A life the words of someone who speaks like they are one chromosome from a squawking bird…

I’m dumbfounded and goosebumps are multiplying on my shivering skin.
Minutes ago,  a nun got in touch with me to tell me that she was contacted by a young girl. The girl asked the nun to tell me that she had decided against an abortion and had recently had her baby. She even asked the nun to pass on some words of thanks to yours truly.
But I never even knew that the girl had been pregnant and was contemplating an abortion.  
But I met her last year. Picture it - one cold wintry evening when I was with friends, and they introduced me to their friends. This was just a random group of some good friends and new acquaintances. My friends (some of whom believe that abortions should be done for exceptions/if the mother is too young/if the mother wants to put her career first) asked me some questions about pro-life matters, and specifically why I am pro-life.  

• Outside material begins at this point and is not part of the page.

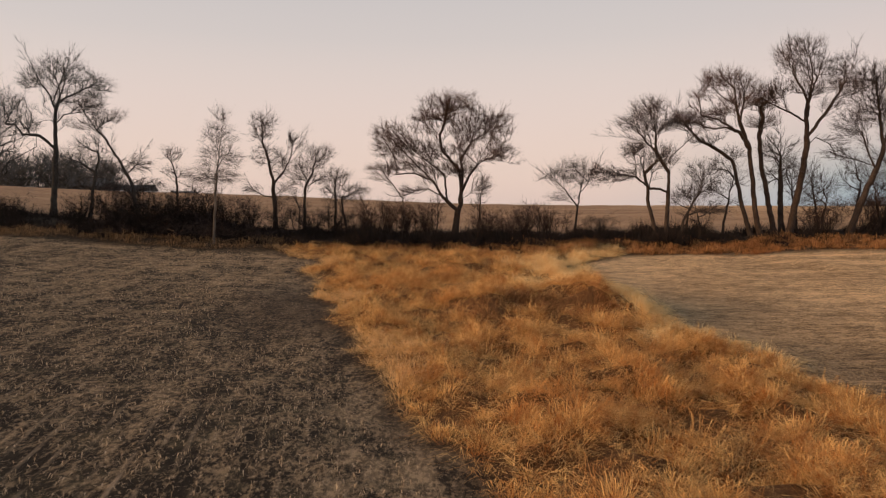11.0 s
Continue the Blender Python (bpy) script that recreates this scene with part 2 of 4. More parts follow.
def straw_material(name, dark, light, patch=None, size=0.25, through_light=0.45):
    """Dry blades: each differs, and patches of another tone run through the stand."""
    m, n, l, s = material(name)
    geo = n.new("ShaderNodeNewGeometry")
    tc = n.new("ShaderNodeTexCoord").outputs["Object"]
    own = geo.outputs["Random Per Island"]
    tone = maths(n, l, "ADD", maths(n, l, "MULTIPLY", own, 0.45), spread(n, l, noise_node(n, l, tc, size * 9, 5, 0.65), 0.36, 0.64, -0.3, 0.85), True)
    col = mixed(n, l, tone, dark, light)
    if patch:
        col = mixed(n, l, spread(n, l, noise_node(n, l, tc, size, 3), 0.52, 0.72, 0.0, 0.7), col, patch)
    l.new(col, s.inputs["Base Color"])
    s.inputs["Roughness"].default_value = 0.8
    s.inputs["Specular IOR Level"].default_value = 0.2
    glow = n.new("ShaderNodeBsdfTranslucent")
    l.new(col, glow.inputs["Color"])
    mix = n.new("ShaderNodeMixShader")
    mix.inputs["Fac"].default_value = through_light
    l.new(s.outputs["BSDF"], mix.inputs[1])
    l.new(glow.outputs["BSDF"], mix.inputs[2])
    l.new(mix.outputs["Shader"], n["Material Output"].inputs["Surface"])
    return m


def bark_material(name, dark, light, scale=6.0):
    m, n, l, s = material(name)
    tc = n.new("ShaderNodeTexCoord").outputs["Object"]
    rough = noise_node(n, l, stretched(n, l, tc, (3, 3, 0.6)), scale, 6, 0.7)
    big = noise_node(n, l, tc, 0.7, 3)
    tone = maths(n, l, "ADD", spread(n, l, rough, 0.35, 0.7, 0, 0.75), spread(n, l, big, 0.35, 0.65, -0.15, 0.25), True)
    l.new(mixed(n, l, tone, dark, light), s.inputs["Base Color"])
    s.inputs["Roughness"].default_value = 0.92
    s.inputs["Specular IOR Level"].default_value = 0.2
    bump(n, l, rough, 0.7, 0.03, s)
    return m


def plain_material(name, colour, rough=0.7, scale=3.0, vary=0.25, metal=0.0):
    m, n, l, s = material(name)
    tc = n.new("ShaderNodeTexCoord").outputs["Object"]
    f = noise_node(n, l, tc, scale, 5)
    dark = tuple(c * (1 - vary) for c in colour[:3]) + (1,)
    light = tuple(min(1, c * (1 + vary)) for c in colour[:3]) + (1,)
    l.new(mixed(n, l, spread(n, l, f, 0.3, 0.7), dark, light), s.inputs["Base Color"])
    s.inputs["Roughness"].default_value, s.inputs["Metallic"].default_value = rough, metal
    bump(n, l, f, 0.2, 0.01, s)
    return m


GROUND_MAT = ground_material()
WAY_GRASS = straw_material("waterway_grass", (0.42, 0.168, 0.045, 1), (0.99, 0.675, 0.272, 1), (0.66, 0.287, 0.078, 1), 0.22)
PALE_GRASS = straw_material("pale_grass", (0.82, 0.53, 0.21, 1), (1.0, 0.81, 0.44, 1), None, 0.3)
GOLD_GRASS = straw_material("golden_grass", (0.56, 0.33, 0.12, 1), (0.97, 0.70, 0.36, 1), None, 0.3)
RED_GRASS = straw_material("fence_row_grass", (0.22, 0.098, 0.036, 1), (0.68, 0.37, 0.15, 1), (0.46, 0.20, 0.068, 1), 0.2)
VERGE_GRASS = straw_material("verge_grass", (0.26, 0.14, 0.055, 1), (0.62, 0.39, 0.17, 1), None, 0.3)
DULL_GRASS = straw_material("dull_grass", (0.085, 0.055, 0.03, 1), (0.34, 0.225, 0.12, 1), None, 0.25)
STUBBLE = straw_material("stubble", (0.24, 0.18, 0.11, 1), (0.60, 0.46, 0.30, 1), None, 0.4, 0.1)
LITTER = straw_material("litter", (0.14, 0.10, 0.065, 1), (0.50, 0.37, 0.235, 1), None, 0.4, 0.1)
BARK = bark_material("bark", (0.024, 0.017, 0.013, 1), (0.11, 0.078, 0.057, 1))
BARK_RED = bark_material("bark_reddish", (0.028, 0.019, 0.014, 1), (0.12, 0.08, 0.056, 1))
BARK_GREY = bark_material("bark_grey", (0.030, 0.027, 0.023, 1), (0.12, 0.105, 0.088, 1))
BIRCH = bark_material("pale_bark", (0.07, 0.058, 0.048, 1), (0.24, 0.20, 0.165, 1), 3.0)
TWIG = bark_material("twigs", (0.036, 0.026, 0.023, 1), (0.125, 0.085, 0.07, 1), 2.0)
# distance haze is mixed into this grey twig colour
TWIG_GREY_HAZE = bark_material("twigs_grey_haze", (0.06, 0.058, 0.055, 1), (0.17, 0.16, 0.148, 1), 2.0)
TWIG_RED = bark_material("twigs_reddish", (0.045, 0.027, 0.021, 1), (0.165, 0.092, 0.066, 1), 2.0)
# the next two are paler still, haze of the wood and the far rise
TWIG_WOOD_HAZE = bark_material("twigs_wood_haze", (0.085, 0.085, 0.08, 1), (0.21, 0.20, 0.185, 1), 2.0)
TWIG_HAZE = bark_material("twigs_haze", (0.075, 0.076, 0.08, 1), (0.19, 0.187, 0.19, 1), 2.0)
TWIG_FAR = bark_material("twigs_far", (0.022, 0.022, 0.026, 1), (0.07, 0.069, 0.074, 1), 2.0)
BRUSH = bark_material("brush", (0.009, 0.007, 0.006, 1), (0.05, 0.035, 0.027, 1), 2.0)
POST_WOOD = bark_material("post_wood", (0.07, 0.055, 0.042, 1), (0.2, 0.16, 0.12, 1), 8.0)
WIRE = plain_material("wire", (0.16, 0.14, 0.13), 0.5, 20, 0.3, 0.8)
SIDING = plain_material("white_siding", (0.62, 0.64, 0.66), 0.7, 1.2, 0.12)
DARK_SIDING = plain_material("weathered_siding", (0.11, 0.08, 0.07), 0.85, 1.5, 0.3)
ROOFING = plain_material("roofing", (0.05, 0.047, 0.046, 1), 0.7, 1.0, 0.25)
PANE = plain_material("pane", (0.03, 0.035, 0.04), 0.15, 1.0, 0.1)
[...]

I don’t remember my exact sentiments and honestly thought that my meagre words were without effect.
Little did I know that among the group were a very young Catholic girl and her boyfriend who were planning to abort their unborn baby.
I didn’t keep in touch with the girl, either through friends or via social networking, as she was a passing acquaintance.  Or so I thought.
This week, the girl contacted the nun because she knew that the nun knew me and trusted the nun to pass on the info that she has had the baby and has no regrets.  She was certain that whatever I said had convinced her not to have an abortion. This is quite incredible not only because I speak nervously as though I’m one chromosome from a squawking bird – but it shows that we might never ‘know’ the influence of one tiny conversation.
But until such time as women have glass wombs – we’ll never know ‘who’ we might be speaking to – mother and baby.

PS – I’ve been officially on strike from blogging (‘real’ work; deadlines and research for journalism interfere) but I think this post had to take priority.